> **What this task involves**
Carry none of the pictures over; write out the complete data exactly.

◆ ◆ ◆

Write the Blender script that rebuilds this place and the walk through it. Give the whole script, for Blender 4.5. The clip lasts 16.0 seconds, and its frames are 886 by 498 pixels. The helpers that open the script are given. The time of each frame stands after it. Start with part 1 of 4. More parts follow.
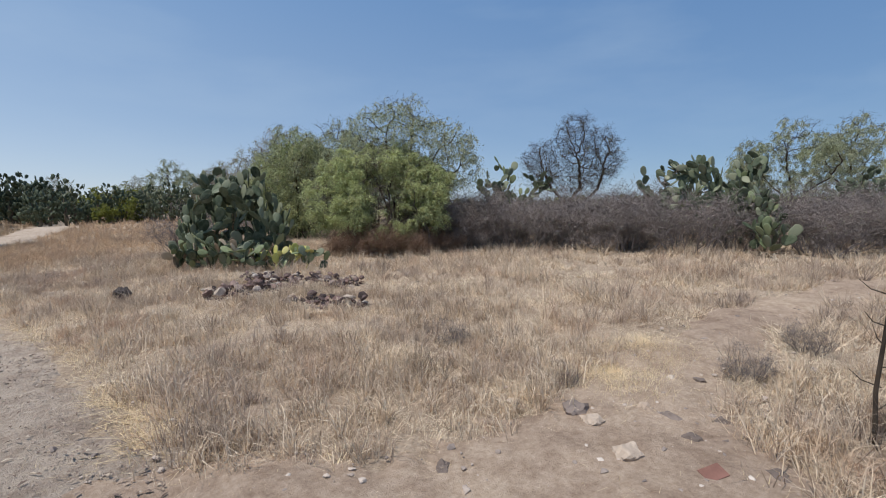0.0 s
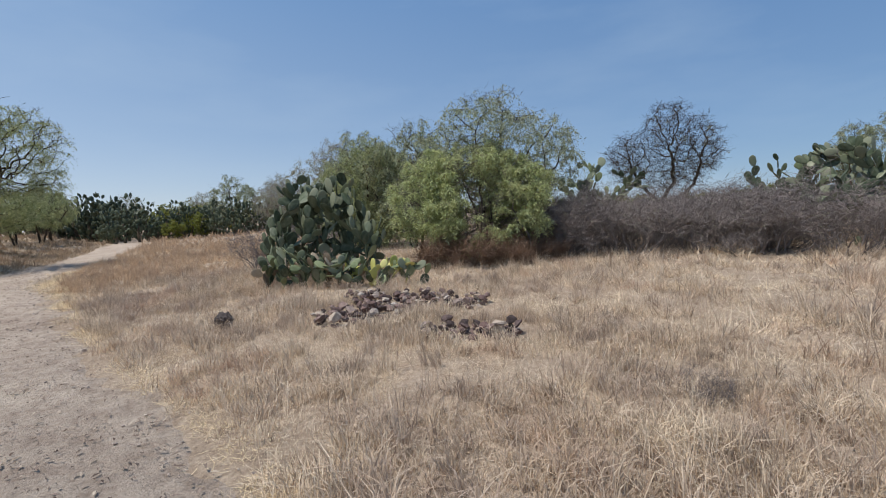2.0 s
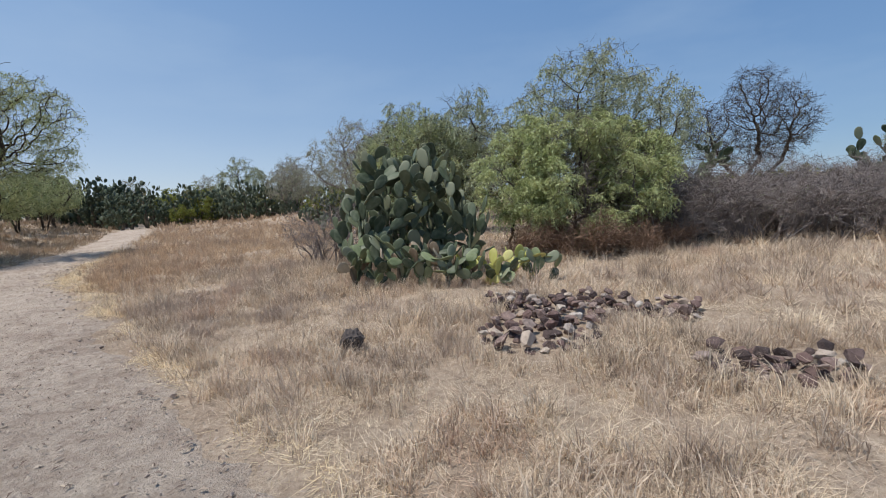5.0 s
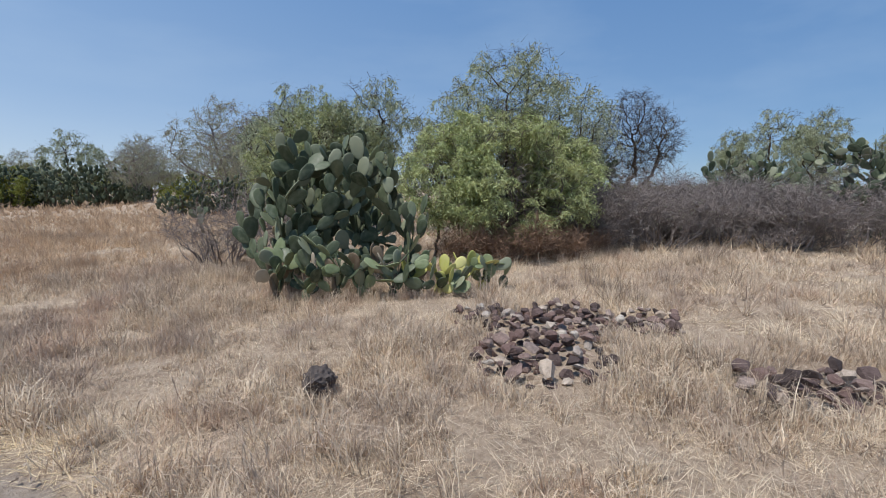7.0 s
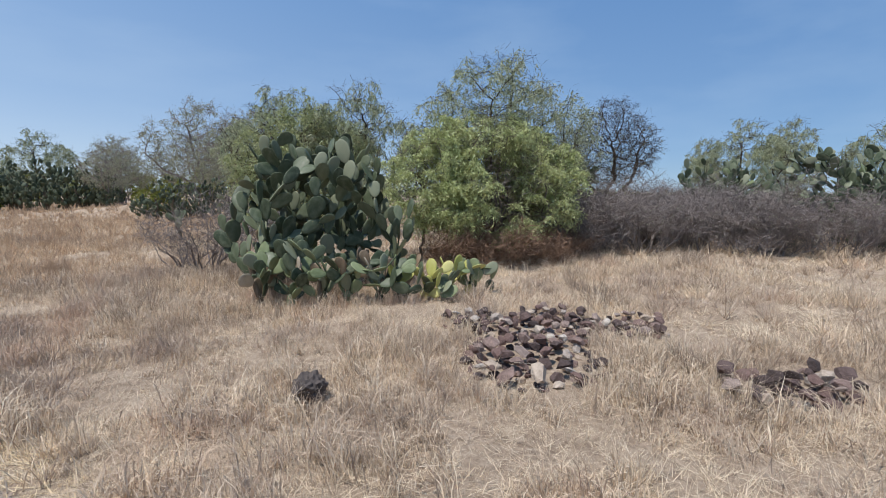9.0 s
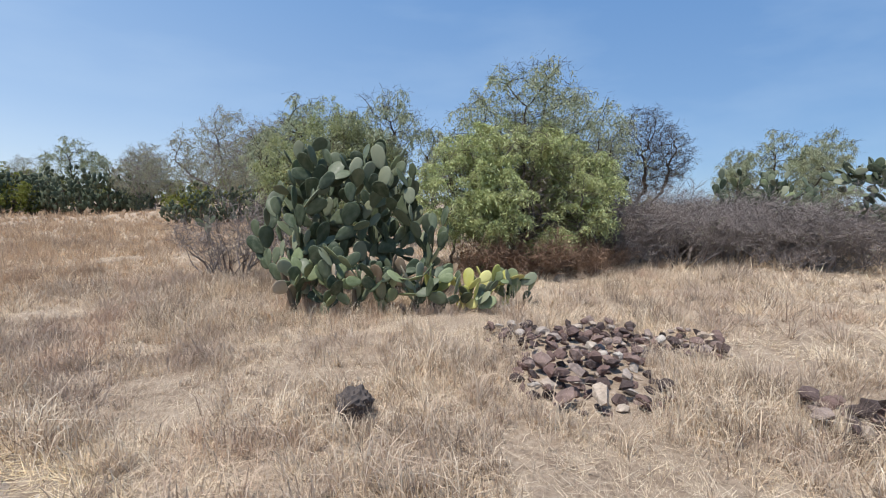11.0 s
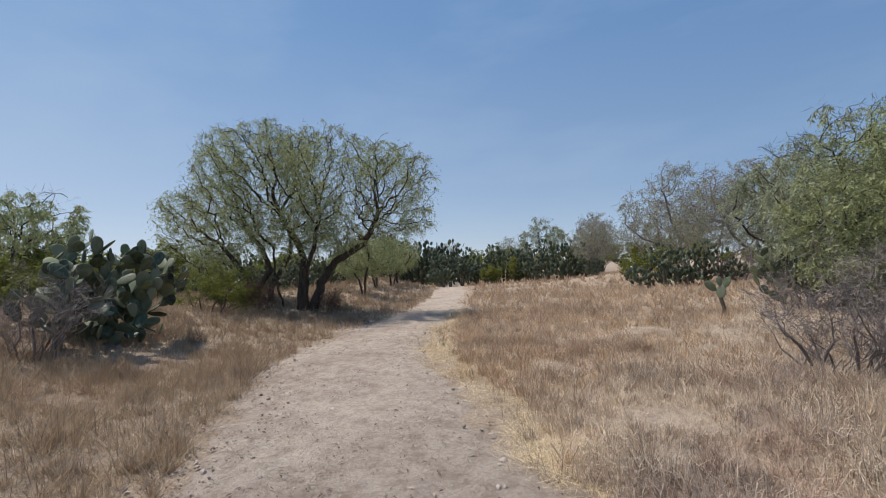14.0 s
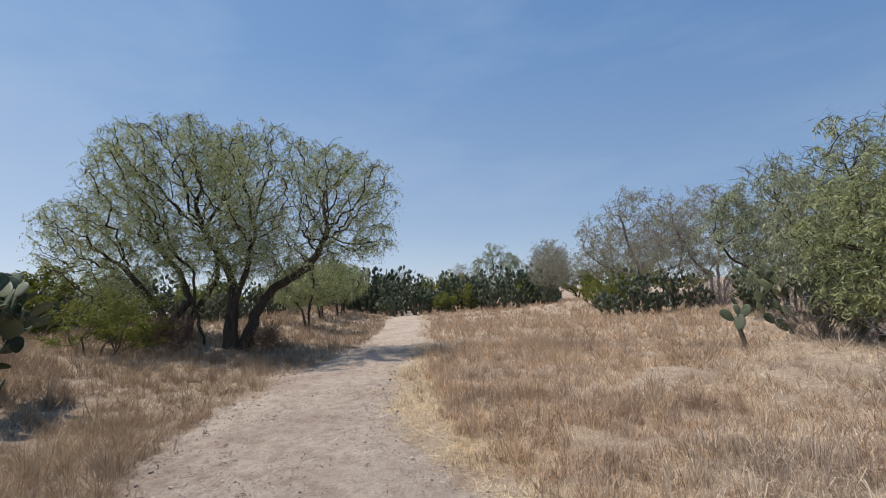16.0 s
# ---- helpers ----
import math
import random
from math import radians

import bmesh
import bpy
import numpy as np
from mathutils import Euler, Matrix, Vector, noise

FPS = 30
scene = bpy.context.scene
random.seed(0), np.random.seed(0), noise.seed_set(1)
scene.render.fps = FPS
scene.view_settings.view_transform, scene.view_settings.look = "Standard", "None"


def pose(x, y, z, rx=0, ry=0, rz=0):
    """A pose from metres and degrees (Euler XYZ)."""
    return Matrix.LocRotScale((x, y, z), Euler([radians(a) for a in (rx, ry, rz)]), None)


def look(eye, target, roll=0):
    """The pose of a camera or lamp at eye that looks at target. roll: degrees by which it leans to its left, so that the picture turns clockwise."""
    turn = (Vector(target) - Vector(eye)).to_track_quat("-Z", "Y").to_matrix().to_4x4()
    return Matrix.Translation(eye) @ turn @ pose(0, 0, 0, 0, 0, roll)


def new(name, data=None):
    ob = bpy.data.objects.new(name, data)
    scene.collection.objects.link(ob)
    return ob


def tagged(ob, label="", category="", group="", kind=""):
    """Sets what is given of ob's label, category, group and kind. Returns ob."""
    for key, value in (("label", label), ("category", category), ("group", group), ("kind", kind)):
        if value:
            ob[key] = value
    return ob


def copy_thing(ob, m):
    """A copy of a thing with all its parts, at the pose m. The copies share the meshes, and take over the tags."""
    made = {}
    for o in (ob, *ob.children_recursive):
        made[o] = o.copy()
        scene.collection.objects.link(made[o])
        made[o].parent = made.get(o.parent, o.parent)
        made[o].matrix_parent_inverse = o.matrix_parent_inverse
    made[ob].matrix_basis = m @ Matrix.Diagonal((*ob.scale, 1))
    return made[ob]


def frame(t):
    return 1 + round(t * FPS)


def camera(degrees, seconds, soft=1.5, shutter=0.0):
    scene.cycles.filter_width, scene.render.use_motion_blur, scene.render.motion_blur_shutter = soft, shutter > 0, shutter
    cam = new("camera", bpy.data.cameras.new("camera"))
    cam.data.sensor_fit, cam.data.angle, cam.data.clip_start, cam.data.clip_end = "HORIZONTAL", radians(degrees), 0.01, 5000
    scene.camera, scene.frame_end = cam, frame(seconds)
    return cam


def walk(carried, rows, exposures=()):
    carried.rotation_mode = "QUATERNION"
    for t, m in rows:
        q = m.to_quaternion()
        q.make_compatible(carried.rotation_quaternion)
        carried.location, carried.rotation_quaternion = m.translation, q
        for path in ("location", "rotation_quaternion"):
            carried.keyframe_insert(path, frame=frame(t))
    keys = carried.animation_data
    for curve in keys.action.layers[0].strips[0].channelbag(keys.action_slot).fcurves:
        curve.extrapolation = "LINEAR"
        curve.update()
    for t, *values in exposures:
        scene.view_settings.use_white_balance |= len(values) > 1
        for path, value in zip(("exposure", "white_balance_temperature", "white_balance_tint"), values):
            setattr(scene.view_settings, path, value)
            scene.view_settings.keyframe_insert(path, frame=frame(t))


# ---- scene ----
cam = camera(90.0, 16.0, 1.1)
METRES, EYE, TILT, LEAN, TURN = 12.5, 1.5, 0.0, 0.0, 0.0
ROWS = [
    (0.0, 0.0, 0.0, 0.0, -0.1, -6.03, 0.99),
    (0.5, -0.029, 0.0241, 0.0032, 3.13, -5.15, 1.35),
    (1.0, -0.0574, 0.0551, 0.0011, 5.03, -4.89, 2.22),
    (1.5, -0.089, 0.0783, -0.0003, 5.44, -4.97, 1.8),
    (2.0, -0.1219, 0.1027, 0.0005, 5.3, -5.14, 3.12),
    (2.5, -0.1543, 0.1278, 0.0008, 6.98, -4.97, 2.16),
    (3.0, -0.189, 0.1499, 0.0012, 7.32, -5.26, 1.93),
    (3.5, -0.2218, 0.1755, -0.0007, 9.09, -5.44, 2.74),
    (6.0, -0.3685, 0.2817, 0.0026, -1.86, -8.03, 2.25),
    (6.5, -0.3874, 0.3044, 0.0028, -6.38, -7.4, 0.95),
    (7.0, -0.4039, 0.3135, 0.0043, -10.91, -8.0, 0.26),
    (7.5, -0.4091, 0.3157, 0.0052, -13.23, -8.35, -0.45),
    (8.0, -0.4094, 0.3151, 0.0054, -13.9, -8.0, -0.45),
    (8.5, -0.4103, 0.3151, 0.0049, -13.72, -7.7, -0.2),
    (11.0, -0.4284, 0.3374, 0.0007, -10.93, -6.19, -0.77),
    (11.5, -0.4587, 0.3539, 0.0036, -9.2, -6.08, 0.98),
    (12.0, -0.4922, 0.3775, 0.0048, -4.84, -5.1, 1.83),
    (12.5, -0.5311, 0.3993, 0.0056, 4.15, -2.88, 3.29),
    (13.0, -0.5721, 0.4235, 0.0019, 23.26, -1.38, 4.16),
    (13.5, -0.6094, 0.445, 0.0038, 35.66, 0.84, 4.34),
    (14.0, -0.6458, 0.4714, 0.0054, 39.39, 2.77, 3.56),
    (14.5, -0.6836, 0.5014, 0.006, 39.68, 4.52, 2.79),
    (15.0, -0.7196, 0.5278, 0.0092, 34.05, 5.03, 3.56),
    (15.5, -0.7564, 0.5602, 0.0072, 33.41, 6.13, 3.81),
    (16.0, -0.7941, 0.5891, 0.008, 32.4, 5.91, 3.85),
]
walk(cam, [(t, pose(0, 0, EYE, TILT, LEAN, TURN) @ pose(METRES * x, METRES * y, METRES * z, 90 + pitch, roll, yaw)) for t, x, y, z, yaw, pitch, roll in ROWS],
     [(0.0, -0.09, 6500, 10), (3.5, -0.07, 6500, 10), (7.0, -0.03, 6280, 10), (8.5, 0.02, 6280, 10), (11.0, 0.25, 6420, 10), (12.5, 0.24, 6500, 10), (13.0, 0.15, 6540, 10), (13.5, -0.07, 6500, 10), (14.0, -0.12, 6560, 11), (16.0, -0.05, 6650, 12)])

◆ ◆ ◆

> **Complete answer**
Write the Blender script that rebuilds this place and the walk through it. Give the whole script, for Blender 4.5. The clip lasts 16.0 seconds, and its frames are 886 by 498 pixels. The helpers that open the script are given. The time of each frame stands after it. Start with part 1 of 4. More parts follow.
0.0 s
2.0 s
5.0 s
7.0 s
9.0 s
11.0 s
14.0 s
16.0 s
# ---- helpers ----
import math
import random
from math import radians

import bmesh
import bpy
import numpy as np
from mathutils import Euler, Matrix, Vector, noise

FPS = 30
scene = bpy.context.scene
random.seed(0), np.random.seed(0), noise.seed_set(1)
scene.render.fps = FPS
scene.view_settings.view_transform, scene.view_settings.look = "Standard", "None"


def pose(x, y, z, rx=0, ry=0, rz=0):
    """A pose from metres and degrees (Euler XYZ)."""
    return Matrix.LocRotScale((x, y, z), Euler([radians(a) for a in (rx, ry, rz)]), None)


def look(eye, target, roll=0):
    """The pose of a camera or lamp at eye that looks at target. roll: degrees by which it leans to its left, so that the picture turns clockwise."""
    turn = (Vector(target) - Vector(eye)).to_track_quat("-Z", "Y").to_matrix().to_4x4()
    return Matrix.Translation(eye) @ turn @ pose(0, 0, 0, 0, 0, roll)


def new(name, data=None):
    ob = bpy.data.objects.new(name, data)
    scene.collection.objects.link(ob)
    return ob


def tagged(ob, label="", category="", group="", kind=""):
    """Sets what is given of ob's label, category, group and kind. Returns ob."""
    for key, value in (("label", label), ("category", category), ("group", group), ("kind", kind)):
        if value:
            ob[key] = value
    return ob


def copy_thing(ob, m):
    """A copy of a thing with all its parts, at the pose m. The copies share the meshes, and take over the tags."""
    made = {}
    for o in (ob, *ob.children_recursive):
        made[o] = o.copy()
        scene.collection.objects.link(made[o])
        made[o].parent = made.get(o.parent, o.parent)
        made[o].matrix_parent_inverse = o.matrix_parent_inverse
    made[ob].matrix_basis = m @ Matrix.Diagonal((*ob.scale, 1))
    return made[ob]


def frame(t):
    return 1 + round(t * FPS)


def camera(degrees, seconds, soft=1.5, shutter=0.0):
    scene.cycles.filter_width, scene.render.use_motion_blur, scene.render.motion_blur_shutter = soft, shutter > 0, shutter
    cam = new("camera", bpy.data.cameras.new("camera"))
    cam.data.sensor_fit, cam.data.angle, cam.data.clip_start, cam.data.clip_end = "HORIZONTAL", radians(degrees), 0.01, 5000
    scene.camera, scene.frame_end = cam, frame(seconds)
    return cam


def walk(carried, rows, exposures=()):
    carried.rotation_mode = "QUATERNION"
    for t, m in rows:
        q = m.to_quaternion()
        q.make_compatible(carried.rotation_quaternion)
        carried.location, carried.rotation_quaternion = m.translation, q
        for path in ("location", "rotation_quaternion"):
            carried.keyframe_insert(path, frame=frame(t))
    keys = carried.animation_data
    for curve in keys.action.layers[0].strips[0].channelbag(keys.action_slot).fcurves:
        curve.extrapolation = "LINEAR"
        curve.update()
    for t, *values in exposures:
        scene.view_settings.use_white_balance |= len(values) > 1
        for path, value in zip(("exposure", "white_balance_temperature", "white_balance_tint"), values):
            setattr(scene.view_settings, path, value)
            scene.view_settings.keyframe_insert(path, frame=frame(t))


# ---- scene ----
cam = camera(90.0, 16.0, 1.1)
METRES, EYE, TILT, LEAN, TURN = 12.5, 1.5, 0.0, 0.0, 0.0
ROWS = [
    (0.0, 0.0, 0.0, 0.0, -0.1, -6.03, 0.99),
    (0.5, -0.029, 0.0241, 0.0032, 3.13, -5.15, 1.35),
    (1.0, -0.0574, 0.0551, 0.0011, 5.03, -4.89, 2.22),
    (1.5, -0.089, 0.0783, -0.0003, 5.44, -4.97, 1.8),
    (2.0, -0.1219, 0.1027, 0.0005, 5.3, -5.14, 3.12),
    (2.5, -0.1543, 0.1278, 0.0008, 6.98, -4.97, 2.16),
    (3.0, -0.189, 0.1499, 0.0012, 7.32, -5.26, 1.93),
    (3.5, -0.2218, 0.1755, -0.0007, 9.09, -5.44, 2.74),
    (6.0, -0.3685, 0.2817, 0.0026, -1.86, -8.03, 2.25),
    (6.5, -0.3874, 0.3044, 0.0028, -6.38, -7.4, 0.95),
    (7.0, -0.4039, 0.3135, 0.0043, -10.91, -8.0, 0.26),
    (7.5, -0.4091, 0.3157, 0.0052, -13.23, -8.35, -0.45),
    (8.0, -0.4094, 0.3151, 0.0054, -13.9, -8.0, -0.45),
    (8.5, -0.4103, 0.3151, 0.0049, -13.72, -7.7, -0.2),
    (11.0, -0.4284, 0.3374, 0.0007, -10.93, -6.19, -0.77),
    (11.5, -0.4587, 0.3539, 0.0036, -9.2, -6.08, 0.98),
    (12.0, -0.4922, 0.3775, 0.0048, -4.84, -5.1, 1.83),
    (12.5, -0.5311, 0.3993, 0.0056, 4.15, -2.88, 3.29),
    (13.0, -0.5721, 0.4235, 0.0019, 23.26, -1.38, 4.16),
    (13.5, -0.6094, 0.445, 0.0038, 35.66, 0.84, 4.34),
    (14.0, -0.6458, 0.4714, 0.0054, 39.39, 2.77, 3.56),
    (14.5, -0.6836, 0.5014, 0.006, 39.68, 4.52, 2.79),
    (15.0, -0.7196, 0.5278, 0.0092, 34.05, 5.03, 3.56),
    (15.5, -0.7564, 0.5602, 0.0072, 33.41, 6.13, 3.81),
    (16.0, -0.7941, 0.5891, 0.008, 32.4, 5.91, 3.85),
]
walk(cam, [(t, pose(0, 0, EYE, TILT, LEAN, TURN) @ pose(METRES * x, METRES * y, METRES * z, 90 + pitch, roll, yaw)) for t, x, y, z, yaw, pitch, roll in ROWS],
     [(0.0, -0.09, 6500, 10), (3.5, -0.07, 6500, 10), (7.0, -0.03, 6280, 10), (8.5, 0.02, 6280, 10), (11.0, 0.25, 6420, 10), (12.5, 0.24, 6500, 10), (13.0, 0.15, 6540, 10), (13.5, -0.07, 6500, 10), (14.0, -0.12, 6560, 11), (16.0, -0.05, 6650, 12)])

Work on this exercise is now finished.